U.S.-based GE says it has updated its April 26 offer to acquire the power and grid businesses of French conglomerate Alstom. The announcement comes just a few days after Siemens and Mitsubishi Heavy Industries (MHI) made a counter joint bid to acquire the energy assets.
According to GE, the new offer aims to create an energy and transport alliance with Alstom, but the deal's proposed $16.9 billion price tag remains unchanged. GE has been working with the French government for weeks after officials initially rejected the company's bid and called for more job creation under the proposal and ‘a balanced partnership’ rather than a full acquisition.
"Our discussions with the French government over the past seven weeks have been productive," says GE Chairman and CEO Jeff Immelt. "As a result, we have reached agreements with Alstom's management that will create an alliance between our companies in both spirit and practice. The alliance will retain and strengthen France's presence in the energy business and reinforce Alstom Transport. It creates jobs, establishes headquarters decision-making in France and ensures that the Alstom name will endure."
Some details of the new proposal, which GE presented to the French government, include the following:
– Under a so-called energy transition alliance, GE and Alstom will establish two joint ventures that will develop and deliver technology and services under the GE and Alstom brands. The companies will create a JV in renewable energy based in France, consisting of Alstom's offshore wind and hydro businesses, with each company owning 50%. The companies will also create a global grid business based in France by combining their grid assets, each taking a 50% ownership stake in the new business.
– GE and Alstom will also create a 50/50 global nuclear and French steam alliance, which GE says will ensure security and growth of nuclear steam technology for France.
– To further strengthen Alstom Transport, the companies have signed a memorandum of understanding to create a global alliance in transportation. This includes the sale of GE's signaling business to Alstom. The signaling business is a provider of on-board and wayside signaling systems and communications solutions for the global rail industry. In addition, GE says the transport alliance would include multiple collaboration agreements involving services, technology, supply chain, and manufacturing and commercial support in the U.S.

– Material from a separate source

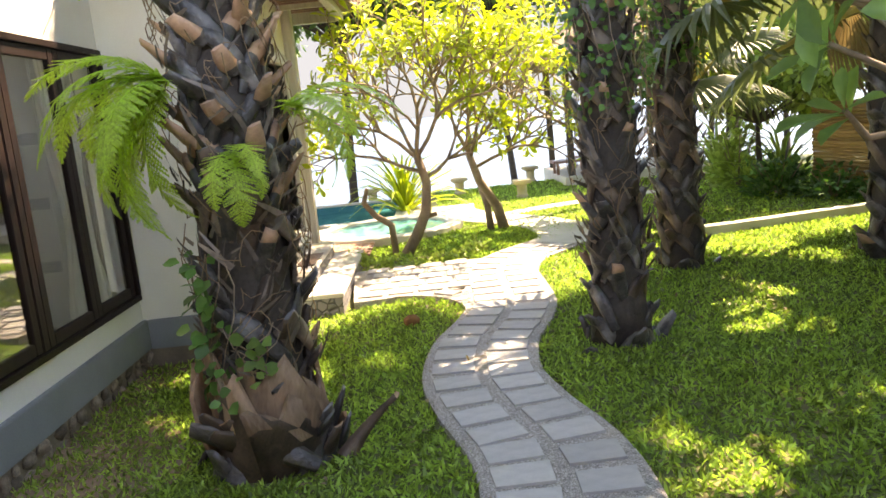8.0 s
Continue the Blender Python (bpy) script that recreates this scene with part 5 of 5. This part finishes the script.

– GE says it has committed to create 1,000 new jobs in France over the next three years, focused in high-value areas such as manufacturing and engineering. This will be enforced through an independent auditor and financial penalties if the goal is not achieved. These jobs will be in addition to Alstom's existing employees in its energy businesses and the commitments Alstom has made for offshore wind in France.
GE's offer is subject to consideration by the Alstom board and expires on June 23. Alstom's board is also set to review the Siemens-MHI proposal.